## SUPPLIED RECORDS
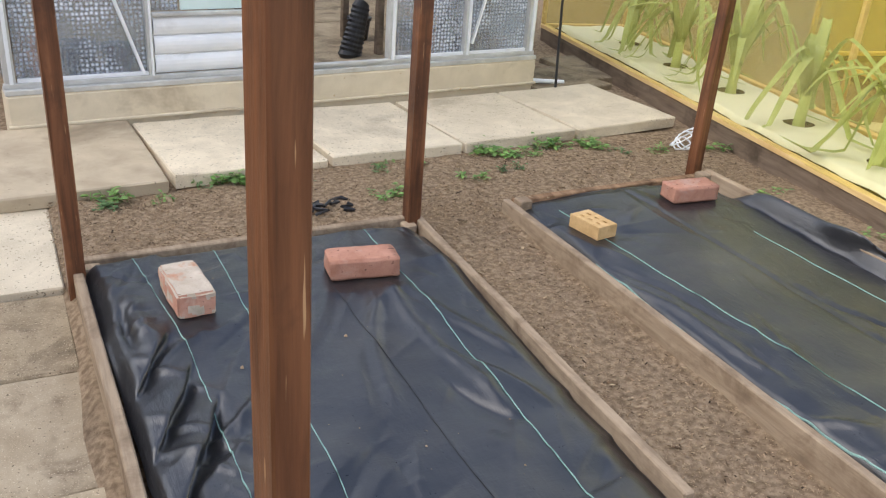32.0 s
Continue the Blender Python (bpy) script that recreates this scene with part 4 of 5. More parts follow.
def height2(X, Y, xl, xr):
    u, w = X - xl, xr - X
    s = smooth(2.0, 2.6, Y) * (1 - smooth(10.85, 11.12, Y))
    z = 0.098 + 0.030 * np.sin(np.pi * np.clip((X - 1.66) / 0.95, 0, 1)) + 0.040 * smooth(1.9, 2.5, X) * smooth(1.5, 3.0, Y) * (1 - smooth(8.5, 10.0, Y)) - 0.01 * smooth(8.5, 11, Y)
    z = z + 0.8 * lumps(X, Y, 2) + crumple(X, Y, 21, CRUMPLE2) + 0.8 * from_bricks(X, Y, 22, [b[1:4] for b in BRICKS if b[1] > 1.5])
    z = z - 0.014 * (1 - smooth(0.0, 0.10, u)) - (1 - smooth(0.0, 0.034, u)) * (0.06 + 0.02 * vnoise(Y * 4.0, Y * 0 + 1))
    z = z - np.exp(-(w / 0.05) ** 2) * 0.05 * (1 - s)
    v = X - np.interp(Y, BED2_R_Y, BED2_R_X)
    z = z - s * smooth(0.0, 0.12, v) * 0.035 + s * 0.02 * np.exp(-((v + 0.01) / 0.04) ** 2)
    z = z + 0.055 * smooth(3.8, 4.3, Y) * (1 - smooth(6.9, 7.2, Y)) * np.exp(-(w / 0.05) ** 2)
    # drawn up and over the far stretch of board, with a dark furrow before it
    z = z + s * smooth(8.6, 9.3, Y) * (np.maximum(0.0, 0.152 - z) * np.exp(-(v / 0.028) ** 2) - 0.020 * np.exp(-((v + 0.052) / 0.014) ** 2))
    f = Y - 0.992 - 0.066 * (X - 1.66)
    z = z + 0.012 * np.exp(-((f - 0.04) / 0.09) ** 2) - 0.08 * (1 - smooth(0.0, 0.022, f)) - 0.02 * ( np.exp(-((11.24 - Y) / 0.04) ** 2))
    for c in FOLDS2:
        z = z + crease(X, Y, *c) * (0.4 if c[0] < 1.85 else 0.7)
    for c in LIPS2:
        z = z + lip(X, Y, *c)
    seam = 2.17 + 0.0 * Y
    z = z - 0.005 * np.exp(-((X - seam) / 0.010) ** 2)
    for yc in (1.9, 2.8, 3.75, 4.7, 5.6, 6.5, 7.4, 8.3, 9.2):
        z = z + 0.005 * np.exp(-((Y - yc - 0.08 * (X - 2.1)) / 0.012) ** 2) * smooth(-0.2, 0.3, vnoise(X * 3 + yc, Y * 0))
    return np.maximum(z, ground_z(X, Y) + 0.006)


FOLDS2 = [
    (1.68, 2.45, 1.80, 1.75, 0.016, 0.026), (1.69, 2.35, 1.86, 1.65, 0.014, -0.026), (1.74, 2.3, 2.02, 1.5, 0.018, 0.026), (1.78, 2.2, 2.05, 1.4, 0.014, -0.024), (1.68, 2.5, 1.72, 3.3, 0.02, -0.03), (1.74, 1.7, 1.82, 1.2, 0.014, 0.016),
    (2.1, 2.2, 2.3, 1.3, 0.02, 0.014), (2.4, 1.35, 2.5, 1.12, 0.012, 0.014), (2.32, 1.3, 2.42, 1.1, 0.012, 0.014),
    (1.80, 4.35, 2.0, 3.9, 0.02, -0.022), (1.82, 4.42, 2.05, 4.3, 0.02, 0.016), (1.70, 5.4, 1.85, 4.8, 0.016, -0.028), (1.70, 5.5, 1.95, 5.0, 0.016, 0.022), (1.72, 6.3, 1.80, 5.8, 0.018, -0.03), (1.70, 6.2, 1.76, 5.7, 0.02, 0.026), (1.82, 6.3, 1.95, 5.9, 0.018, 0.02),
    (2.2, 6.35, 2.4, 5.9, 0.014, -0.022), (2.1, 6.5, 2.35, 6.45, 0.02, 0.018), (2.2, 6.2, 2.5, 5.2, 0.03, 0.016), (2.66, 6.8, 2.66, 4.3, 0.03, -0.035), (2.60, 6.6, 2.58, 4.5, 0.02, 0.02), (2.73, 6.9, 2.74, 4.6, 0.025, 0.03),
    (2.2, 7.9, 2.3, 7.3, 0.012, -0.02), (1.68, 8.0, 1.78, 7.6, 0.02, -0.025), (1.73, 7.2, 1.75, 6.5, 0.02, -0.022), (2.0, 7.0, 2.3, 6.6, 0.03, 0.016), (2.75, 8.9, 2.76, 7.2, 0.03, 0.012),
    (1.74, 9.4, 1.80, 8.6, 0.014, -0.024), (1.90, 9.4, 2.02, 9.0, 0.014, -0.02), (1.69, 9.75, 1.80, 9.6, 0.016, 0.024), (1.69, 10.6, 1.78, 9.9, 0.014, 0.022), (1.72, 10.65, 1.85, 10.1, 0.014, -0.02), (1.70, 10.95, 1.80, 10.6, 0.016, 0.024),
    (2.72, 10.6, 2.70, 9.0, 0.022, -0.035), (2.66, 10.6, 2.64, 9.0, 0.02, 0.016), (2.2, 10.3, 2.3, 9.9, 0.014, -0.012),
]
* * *
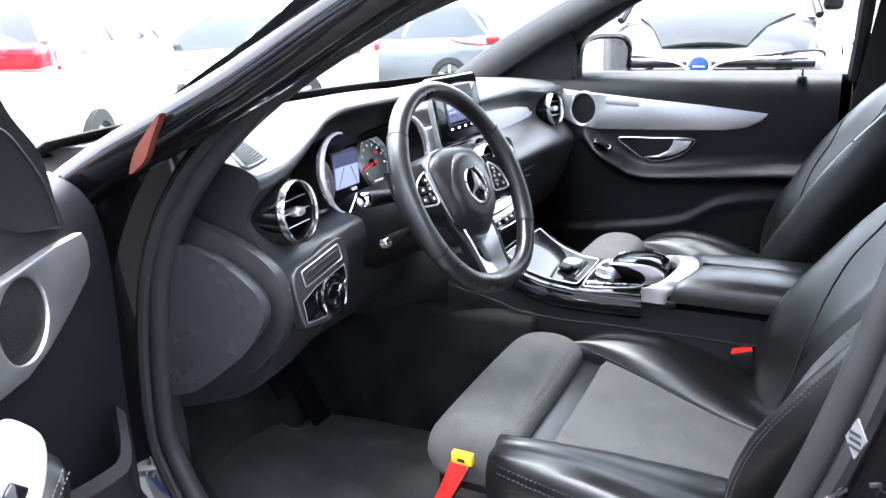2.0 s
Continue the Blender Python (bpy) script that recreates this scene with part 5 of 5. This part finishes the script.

## PROBLEM STATEMENT
Search the data for the string "this". List each line that has it.

## TASK RESULT
Continue the Blender Python (bpy) script that recreates this scene with part 4 of 5. More parts follow.
Continue the Blender Python (bpy) script that recreates this scene with part 5 of 5. This part finishes the script.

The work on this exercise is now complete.